## start Information shown

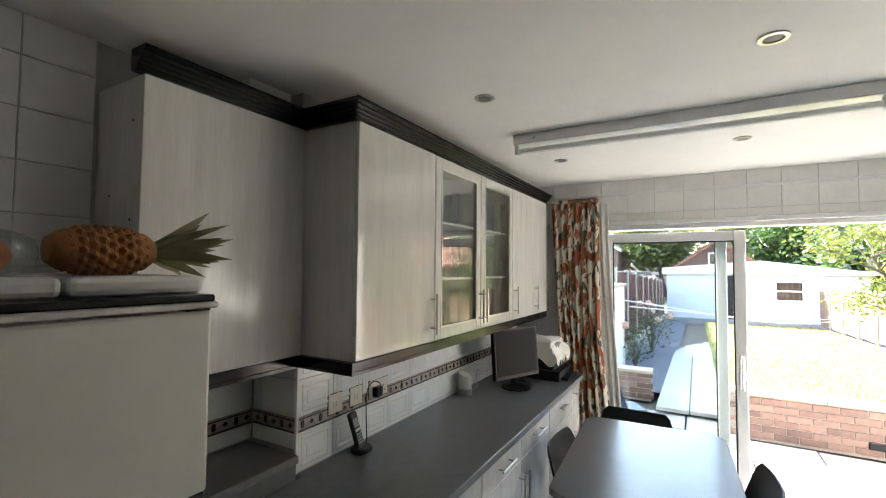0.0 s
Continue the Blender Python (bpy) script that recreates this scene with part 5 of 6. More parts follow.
# smart speaker
SP = thing("smart_speaker", (-1.365, 2.72, WT), "small white and grey smart speaker", "speaker")
part("lower", lathe([(0.047, 0.0), (0.049, 0.004), (0.046, 0.045)], (-1.365, 2.665, WT), 28), M_GREY, SP, smooth=True)
up = lathe([(0.0465, 0.045), (0.042, 0.12), (0.04, 0.135), (0.0, 0.137)], (-1.365, 2.665, WT), 28)
for v in up.verts:
    if v.co.z > WT + 0.11:
        v.co.z += (v.co.x + 1.365) * -0.35
part("upper", up, M_LIGHTGREY, SP, "pale upper shell with slanted top", smooth=True)
cable("speaker_cable", [(-1.36, 2.75, WT + 0.01), (-1.37, 2.80, WT + 0.005), (-1.36, 2.86, WT + 0.02), (-1.40, 2.92, WT + 0.06), (-1.42, 2.98, WT + 0.10)], "pale cable behind the smart speaker", 0.0022, M_LIGHTGREY)

# monitor
MN = thing("computer_monitor", (-1.17, 3.0, WT), "black flat computer monitor on a round foot", "monitor")
mm = Matrix.Translation((-1.12, 3.0, WT + 0.03)) @ Matrix.Rotation(radians(66), 4, "Z") @ Matrix.Rotation(radians(-5), 4, "X")
bd = box(-0.215, 0.215, -0.018, 0.018, 0.045, 0.395, 0.006, 2)
bd.transform(mm)
part("casing", bd, M_BLACK, MN)
sc = box(-0.2, 0.2, -0.0195, -0.017, 0.07, 0.38)
sc.transform(mm)
part("screen", sc, M_SCREEN, MN, "dark switched-off screen")
part("foot", lathe([(0.105, 0.0), (0.105, 0.008), (0.09, 0.014), (0.0, 0.016)], (-1.135, 3.01, WT + 0.0005), 32), M_BLACK, MN, smooth=True)
part("stem", box(-1.165, -1.138, 2.99, 3.03, WT + 0.012, WT + 0.14, 0.006), M_BLACK, MN)
clut = bmesh.new()
for k in range(7):
    tube(smooth_path([(-1.18 + 0.02 * k, 2.92 + 0.01 * k, WT + 0.02), (-1.11 + 0.006 * k, 2.96, WT + 0.05), (-1.08 + 0.01 * k, 3.03, WT + 0.03), (-1.16, 3.08 + 0.02 * k, WT + 0.022)], 4), 0.004, 6, bm=clut)
tagged(part("cable_bundle", clut, M_BLACK), "tangle of black cables at the monitor's foot", "cable")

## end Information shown

> **Exercise directions**
In the listing above, locate the line containing "Continue the Blender" and the line containing "[(-1.36, 2.75, WT". Transcribe those two lines and everything between them, exactly as written.

> **Solution for this task**
Continue the Blender Python (bpy) script that recreates this scene with part 5 of 6. More parts follow.
# smart speaker
SP = thing("smart_speaker", (-1.365, 2.72, WT), "small white and grey smart speaker", "speaker")
part("lower", lathe([(0.047, 0.0), (0.049, 0.004), (0.046, 0.045)], (-1.365, 2.665, WT), 28), M_GREY, SP, smooth=True)
up = lathe([(0.0465, 0.045), (0.042, 0.12), (0.04, 0.135), (0.0, 0.137)], (-1.365, 2.665, WT), 28)
for v in up.verts:
    if v.co.z > WT + 0.11:
        v.co.z += (v.co.x + 1.365) * -0.35
part("upper", up, M_LIGHTGREY, SP, "pale upper shell with slanted top", smooth=True)
cable("speaker_cable", [(-1.36, 2.75, WT + 0.01), (-1.37, 2.80, WT + 0.005), (-1.36, 2.86, WT + 0.02), (-1.40, 2.92, WT + 0.06), (-1.42, 2.98, WT + 0.10)], "pale cable behind the smart speaker", 0.0022, M_LIGHTGREY)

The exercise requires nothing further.